• **EXERCISE AIM**
Restrict the output to the lines below starting at the one that contains "return Matrix.Translation(eye) @" and ending at the one that contains "for path, value", and restate them word for word, both ends included.

• **DATASET CONTENT**
⁂

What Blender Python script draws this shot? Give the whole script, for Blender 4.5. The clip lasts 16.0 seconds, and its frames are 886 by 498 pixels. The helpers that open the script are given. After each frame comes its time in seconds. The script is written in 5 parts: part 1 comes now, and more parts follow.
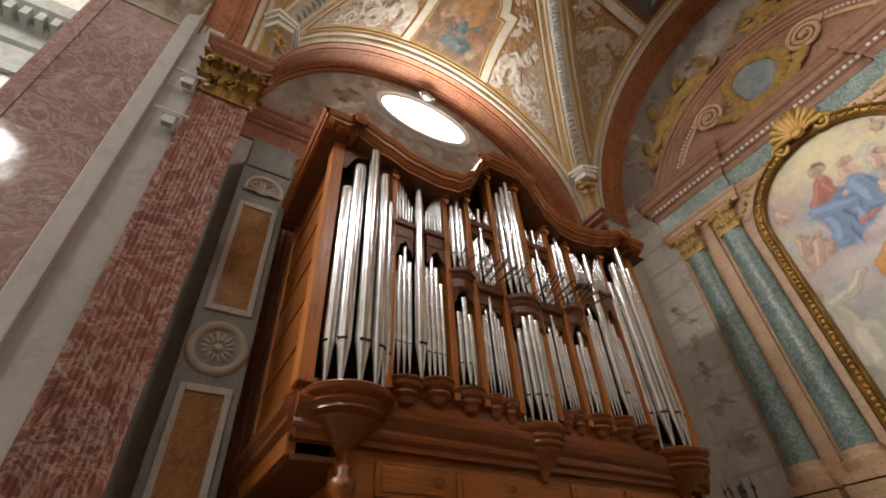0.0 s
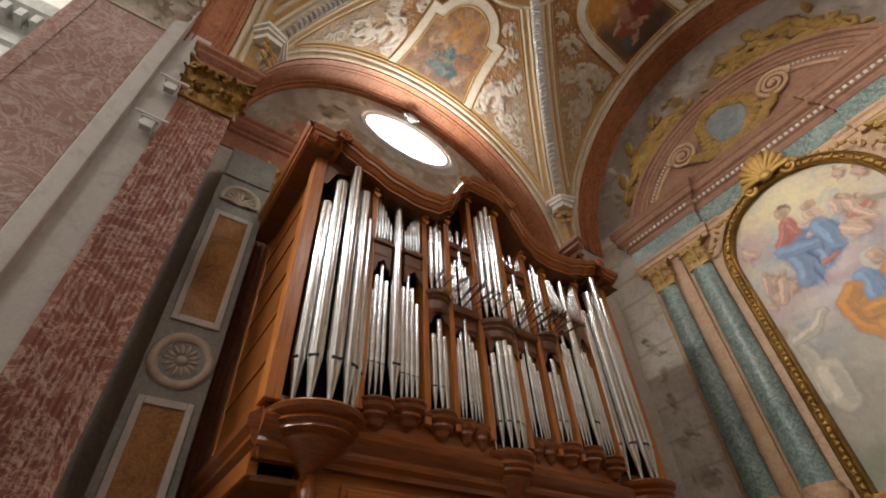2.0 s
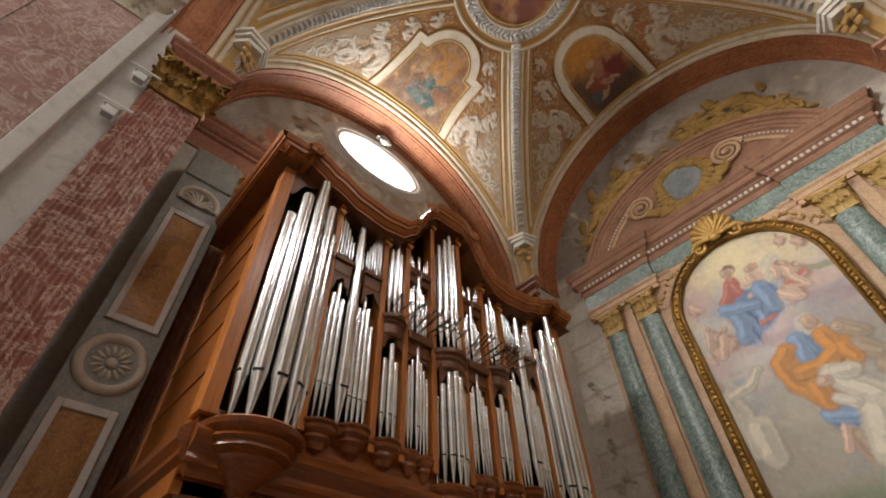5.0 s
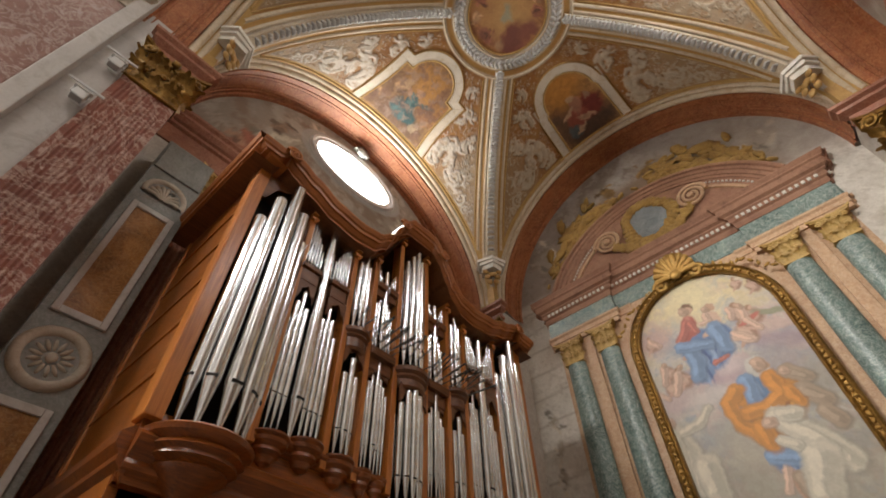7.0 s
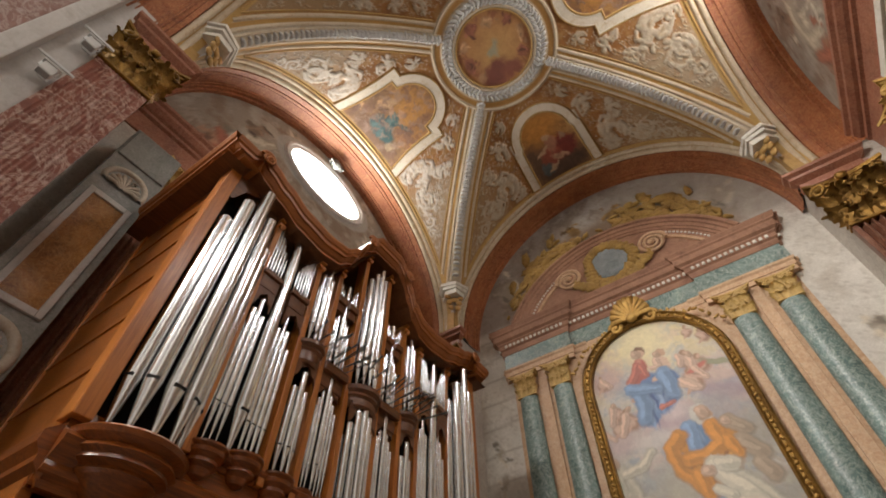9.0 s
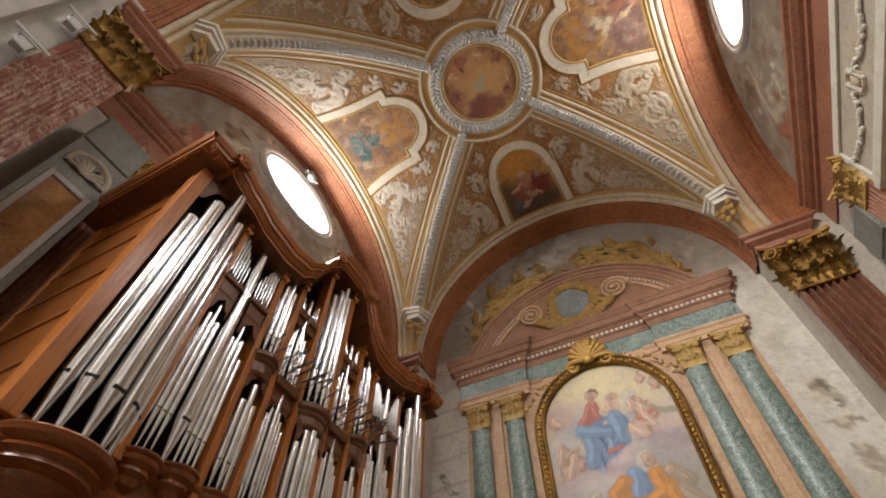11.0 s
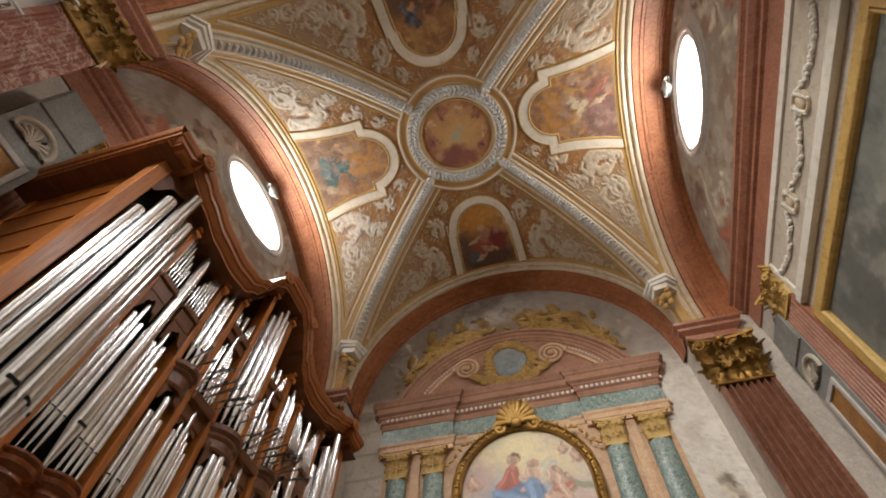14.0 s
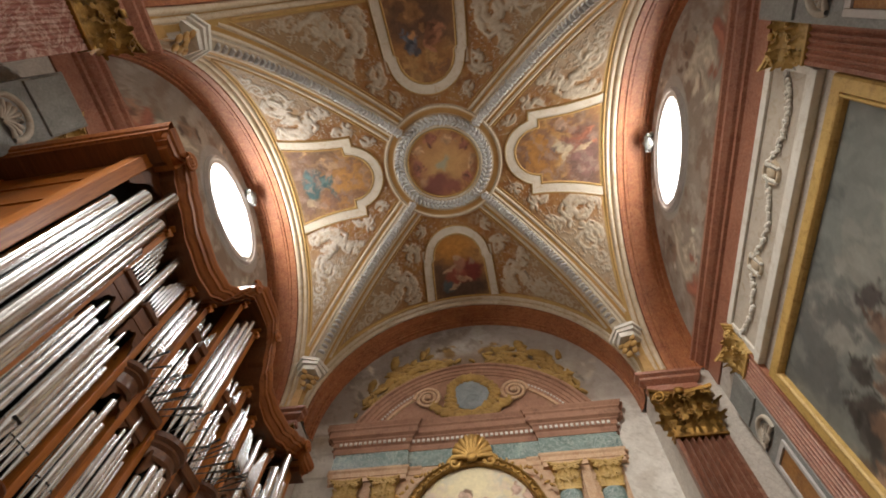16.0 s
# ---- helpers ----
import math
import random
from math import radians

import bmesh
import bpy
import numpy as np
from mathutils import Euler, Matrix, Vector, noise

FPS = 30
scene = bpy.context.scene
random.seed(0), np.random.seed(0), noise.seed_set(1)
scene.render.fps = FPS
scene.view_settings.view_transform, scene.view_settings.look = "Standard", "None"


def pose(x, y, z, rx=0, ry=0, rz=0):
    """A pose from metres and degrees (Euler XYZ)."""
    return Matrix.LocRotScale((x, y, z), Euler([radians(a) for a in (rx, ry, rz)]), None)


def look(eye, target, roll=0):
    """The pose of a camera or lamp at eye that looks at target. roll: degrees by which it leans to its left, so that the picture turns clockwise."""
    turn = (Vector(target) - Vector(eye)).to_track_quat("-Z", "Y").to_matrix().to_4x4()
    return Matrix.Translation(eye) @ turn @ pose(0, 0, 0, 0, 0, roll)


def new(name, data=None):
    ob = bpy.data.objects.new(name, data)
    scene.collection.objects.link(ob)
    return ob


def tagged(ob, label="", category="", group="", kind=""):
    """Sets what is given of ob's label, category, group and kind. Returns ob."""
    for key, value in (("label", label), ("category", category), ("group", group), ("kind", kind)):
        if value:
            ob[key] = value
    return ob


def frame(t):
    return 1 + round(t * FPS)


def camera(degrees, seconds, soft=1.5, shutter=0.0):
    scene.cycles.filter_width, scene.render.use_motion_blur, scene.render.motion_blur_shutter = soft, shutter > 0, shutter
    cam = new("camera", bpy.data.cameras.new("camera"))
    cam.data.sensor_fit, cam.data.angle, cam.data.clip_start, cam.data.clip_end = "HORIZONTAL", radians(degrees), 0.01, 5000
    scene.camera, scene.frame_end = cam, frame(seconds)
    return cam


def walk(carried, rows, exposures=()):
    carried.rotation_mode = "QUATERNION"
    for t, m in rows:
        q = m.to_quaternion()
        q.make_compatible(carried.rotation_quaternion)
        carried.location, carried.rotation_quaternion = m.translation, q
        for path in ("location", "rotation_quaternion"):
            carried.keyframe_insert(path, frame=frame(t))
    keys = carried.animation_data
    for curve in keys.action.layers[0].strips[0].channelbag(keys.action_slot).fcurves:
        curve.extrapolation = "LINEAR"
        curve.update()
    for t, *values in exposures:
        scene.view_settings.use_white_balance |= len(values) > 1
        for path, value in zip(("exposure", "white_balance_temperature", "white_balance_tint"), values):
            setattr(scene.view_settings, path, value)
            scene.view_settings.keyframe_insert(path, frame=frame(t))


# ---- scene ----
cam = camera(85.72, 16.0, soft=1.8)
PATH = [
    (0.0, (1.343, -4.407, 1.521), (0.0561, -3.5876, 2.8140), -3.53),
    (0.5, (1.332, -4.411, 1.522), (0.0721, -3.5752, 2.8309), -3.49),
    (1.0, (1.321, -4.415, 1.523), (0.0872, -3.5656, 2.8479), -3.42),
    (1.5, (1.310, -4.419, 1.524), (0.1020, -3.5585, 2.8654), -3.41),
    (2.0, (1.299, -4.423, 1.525), (0.1196, -3.5482, 2.8824), -3.32),
    (2.5, (1.288, -4.427, 1.526), (0.1335, -3.5411, 2.8975), -3.25),
    (3.0, (1.277, -4.431, 1.527), (0.1510, -3.5277, 2.9109), -3.12),
    (3.5, (1.267, -4.435, 1.528), (0.1669, -3.5174, 2.9240), -2.92),
    (4.0, (1.256, -4.438, 1.529), (0.1866, -3.5035, 2.9369), -2.61),
    (6.5, (1.201, -4.458, 1.534), (0.2912, -3.4572, 3.0069), -1.89),
    (7.0, (1.190, -4.462, 1.535), (0.3176, -3.4451, 3.0195), -1.64),
    (7.5, (1.179, -4.466, 1.536), (0.3468, -3.4346, 3.0335), -1.40),
    (8.0, (1.168, -4.470, 1.537), (0.3791, -3.4272, 3.0500), -1.19),
    (8.5, (1.157, -4.474, 1.538), (0.4083, -3.4244, 3.0666), -0.98),
    (9.0, (1.147, -4.478, 1.539), (0.4367, -3.4251, 3.0841), -0.75),
    (11.5, (1.092, -4.498, 1.544), (0.5869, -3.4495, 3.1707), 0.48),
    (12.0, (1.081, -4.501, 1.545), (0.6206, -3.4599, 3.1890), 0.82),
    (12.5, (1.070, -4.505, 1.546), (0.6556, -3.4712, 3.2068), 1.05),
    (13.0, (1.059, -4.509, 1.547), (0.6882, -3.4876, 3.2257), 1.35),
    (13.5, (1.048, -4.513, 1.548), (0.7115, -3.5074, 3.2434), 1.46),
    (14.0, (1.037, -4.517, 1.549), (0.7342, -3.5250, 3.2588), 1.64),
    (14.5, (1.027, -4.521, 1.550), (0.7557, -3.5419, 3.2727), 2.03),
    (15.0, (1.016, -4.525, 1.551), (0.7798, -3.5594, 3.2864), 2.23),
    (15.5, (1.005, -4.529, 1.552), (0.8005, -3.5882, 3.3050), 2.41),
    (16.0, (0.994, -4.533, 1.553), (0.8162, -3.6122, 3.3195), 2.59),
]
walk(cam, [(t, look(eye, target, roll)) for t, eye, target, roll in PATH])


# ---- light ----
WINDOW_W = 330.0     # daylight through the oval window of the picture wall
ORGAN_WINDOW_W = 390.0  # daylight through the oval window behind the organ
NAVE_W = 10000.0      # fill from an added lamp in the crossing, behind the camera
CLERESTORY_W = 850.0 # daylight through the high side window of the crossing
EXPOSURE = 0.0
scene.view_settings.exposure = EXPOSURE

world = bpy.data.worlds.new("world")
scene.world = world
world.use_nodes = True
wn = world.node_tree.nodes
sky = wn.new("ShaderNodeTexSky")
sky.sky_type = "NISHITA"
sky.sun_disc = False
sky.sun_elevation, sky.sun_rotation = radians(40), radians(250)
world.node_tree.links.new(sky.outputs[0], wn["Background"].inputs["Color"])
wn["Background"].inputs["Strength"].default_value = 0.1


def area_lamp(name, eye, target, size_x, size_y, watts, colour, shape="ELLIPSE"):
    lamp = bpy.data.lights.new(name, "AREA")
    lamp.shape, lamp.size, lamp.size_y, lamp.energy, lamp.color = shape, size_x, size_y, watts, colour
    ob = new(name, lamp)
    ob.matrix_world = look(eye, target)
    return ob


area_lamp("daylight_organ_window", (-6.36, 0, 14.2), (0, 0, 14.2), 1.64, 3.04, ORGAN_WINDOW_W, (1.0, 0.97, 0.93))
area_lamp("daylight_side_window", (6.36, 0, 14.2), (0, 0, 14.2), 1.64, 3.04, WINDOW_W, (1.0, 0.97, 0.93))
# unseen area lamp added before the crossing's back wall; no window is built there
area_lamp("daylight_crossing_window", (-5.0, -21.7, 18.6), (1.5, 0, 5.0), 8.0, 7.0, NAVE_W, (1.0, 0.955, 0.89), "RECTANGLE")
area_lamp("daylight_clerestory", (11.85, -15.2, 19.5), (0, -6, 6.0), 1.3, 3.2, CLERESTORY_W, (1.0, 0.97, 0.93), "RECTANGLE")


# ---- materials ----
def tree(name):
    mat = bpy.data.materials.new(name)
    mat.use_nodes = True
    return mat, mat.node_tree.nodes, mat.node_tree.links


def coords(nodes, links, scale=1.0, stretch=(1, 1, 1)):
    tc = nodes.new("ShaderNodeTexCoord")
    mp = nodes.new("ShaderNodeMapping")
    mp.inputs["Scale"].default_value = [scale * s for s in stretch]
    links.new(tc.outputs["Object"], mp.inputs["Vector"])
    return mp.outputs["Vector"]


def noise_tex(nodes, links, vec, scale, detail=5, rough=0.6, warp=0.0):
    n = nodes.new("ShaderNodeTexNoise")
    n.inputs["Scale"].default_value, n.inputs["Detail"].default_value = scale, detail
    n.inputs["Roughness"].default_value, n.inputs["Distortion"].default_value = rough, warp
    links.new(vec, n.inputs["Vector"])
    return n.outputs["Fac"]


def ramp(nodes, links, fac, *stops):
    r = nodes.new("ShaderNodeValToRGB")
    while len(r.color_ramp.elements) < len(stops):
        r.color_ramp.elements.new(0.5)
    for e, (p, c) in zip(r.color_ramp.elements, stops):
        e.position, e.color = p, (*c, 1) if len(c) == 3 else c
    links.new(fac, r.inputs["Fac"])
    return r.outputs["Color"]


def mix(nodes, links, a, b, fac, mode="MIX"):
    m = nodes.new("ShaderNodeMix")
    m.data_type, m.blend_type = "RGBA", mode
    for sock, v in ((m.inputs[0], fac), (m.inputs[6], a), (m.inputs[7], b)):
        if isinstance(v, (int, float)):
            sock.default_value = v
        elif isinstance(v, tuple):
            sock.default_value = (*v, 1)
        else:
            links.new(v, sock)
    return m.outputs[2]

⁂

• **SOLUTION FOR THIS PROBLEM**
    return Matrix.Translation(eye) @ turn @ pose(0, 0, 0, 0, 0, roll)


def new(name, data=None):
    ob = bpy.data.objects.new(name, data)
    scene.collection.objects.link(ob)
    return ob


def tagged(ob, label="", category="", group="", kind=""):
    """Sets what is given of ob's label, category, group and kind. Returns ob."""
    for key, value in (("label", label), ("category", category), ("group", group), ("kind", kind)):
        if value:
            ob[key] = value
    return ob


def frame(t):
    return 1 + round(t * FPS)


def camera(degrees, seconds, soft=1.5, shutter=0.0):
    scene.cycles.filter_width, scene.render.use_motion_blur, scene.render.motion_blur_shutter = soft, shutter > 0, shutter
    cam = new("camera", bpy.data.cameras.new("camera"))
    cam.data.sensor_fit, cam.data.angle, cam.data.clip_start, cam.data.clip_end = "HORIZONTAL", radians(degrees), 0.01, 5000
    scene.camera, scene.frame_end = cam, frame(seconds)
    return cam


def walk(carried, rows, exposures=()):
    carried.rotation_mode = "QUATERNION"
    for t, m in rows:
        q = m.to_quaternion()
        q.make_compatible(carried.rotation_quaternion)
        carried.location, carried.rotation_quaternion = m.translation, q
        for path in ("location", "rotation_quaternion"):
            carried.keyframe_insert(path, frame=frame(t))
    keys = carried.animation_data
    for curve in keys.action.layers[0].strips[0].channelbag(keys.action_slot).fcurves:
        curve.extrapolation = "LINEAR"
        curve.update()
    for t, *values in exposures:
        scene.view_settings.use_white_balance |= len(values) > 1
        for path, value in zip(("exposure", "white_balance_temperature", "white_balance_tint"), values):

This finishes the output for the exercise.